Manufacturer issues profit warning amid delays to key defence programme
Solid State has issued a profit warning as it faces delays to a “prominent defence order programme”.
The manufacturer of computing, power, and communications products has been told that expenditure on the programme has been paused, which is believed to be in connection with the completion of the UK Government’s strategic defence review next summer.
It is “confident that this is a temporary delay and that expected orders will still be received in due course” but the orders will fall outside the current financial period.

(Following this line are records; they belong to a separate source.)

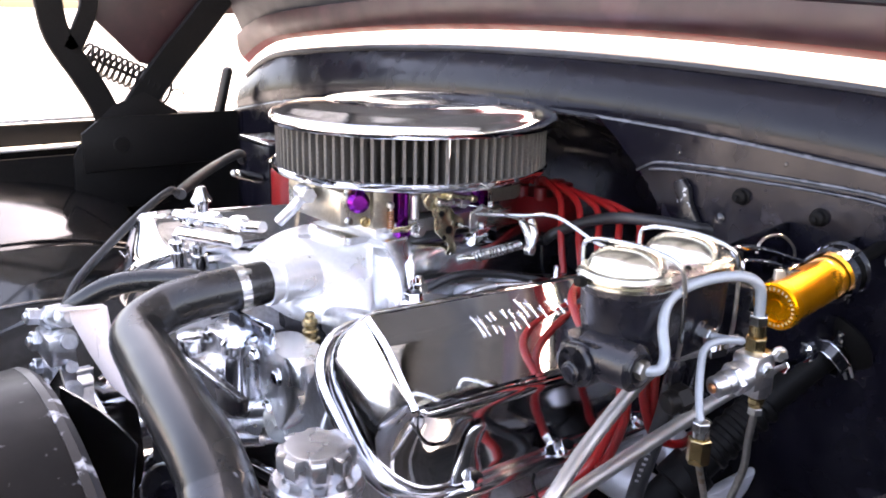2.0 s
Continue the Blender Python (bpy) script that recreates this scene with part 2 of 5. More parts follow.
def tube(pts, r, seg=12, per=8, caps=True, smooth=True, radius=None, twist_uv=True):
    """A round tube along a smoothed line. radius(s): a factor along it, s from 0 to 1."""
    path = smooth_path(pts, per) if smooth else [Vector(p) for p in pts]
    bm = bmesh.new()
    uv = bm.loops.layers.uv.new("UVMap")
    n = len(path)
    lens = [0.0]
    for i in range(1, n):
        lens.append(lens[-1] + (path[i] - path[i - 1]).length)
    tan = [(path[min(i + 1, n - 1)] - path[max(i - 1, 0)]).normalized() for i in range(n)]
    up = tan[0].orthogonal().normalized()
    rings = []
    for i in range(n):
        up = (up - tan[i] * up.dot(tan[i])).normalized()
        side = tan[i].cross(up)
        k = r * (radius(lens[i] / lens[-1]) if radius else 1.0)
        rings.append([bm.verts.new(path[i] + k * (math.cos(2 * math.pi * j / seg) * up + math.sin(2 * math.pi * j / seg) * side)) for j in range(seg)])
    for i in range(n - 1):
        for j in range(seg):
            f = bm.faces.new((rings[i][j], rings[i][(j + 1) % seg], rings[i + 1][(j + 1) % seg], rings[i + 1][j]))
            vs = (j / seg, (j + 1) / seg, (j + 1) / seg, j / seg)
            us = (lens[i], lens[i], lens[i + 1], lens[i + 1])
            for lp, a, c in zip(f.loops, us, vs):
                lp[uv].uv = (a / (2 * math.pi * r), c)
    if caps:
        bm.faces.new(rings[0][::-1])
        bm.faces.new(rings[-1])
    bmesh.ops.recalc_face_normals(bm, faces=bm.faces)
    return bm


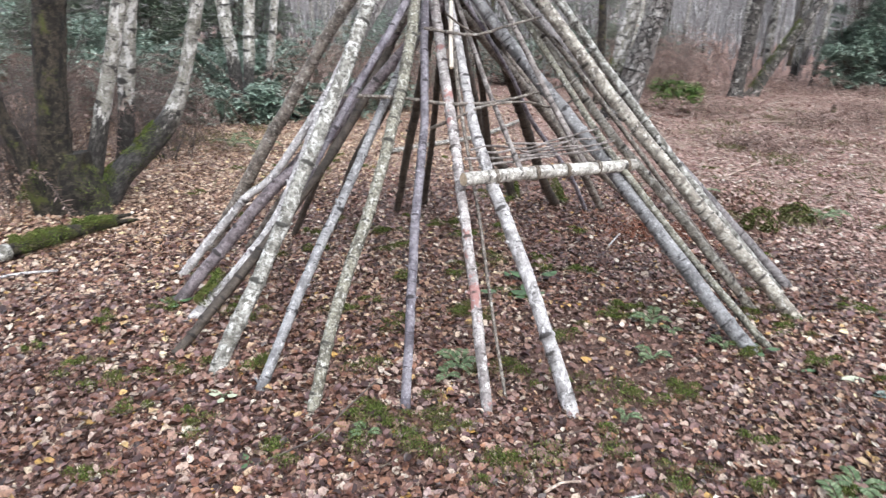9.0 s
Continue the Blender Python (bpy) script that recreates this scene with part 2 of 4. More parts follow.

As a result, Solid State’s performance for FY24/25 will be “materially below current consensus expectations”. The timing of the strategic defence review means it remains uncertain whether these delays will also affect orders and deliveries originally expected in FY25/26.
In its latest trading update on November 6, management highlighted good visibility over the expected recurring requirement for communications equipment in the security and defence sector.
Gary Marsh, Chief Executive Officer, said: “There is strong demand for our technology within the Forces, as operatives continue to experience the benefits of the communications equipment previously delivered.
“While the current delays in receiving orders are frustrating, our relationships with the Forces and key defence prime contractors underpins our confidence in the Group’s position within this sector. The Board remains optimistic about the medium and long-term outlook for defence spending given the current geopolitical climate.
“Aside from this order deferral, the open order book continues to improve across our target markets.”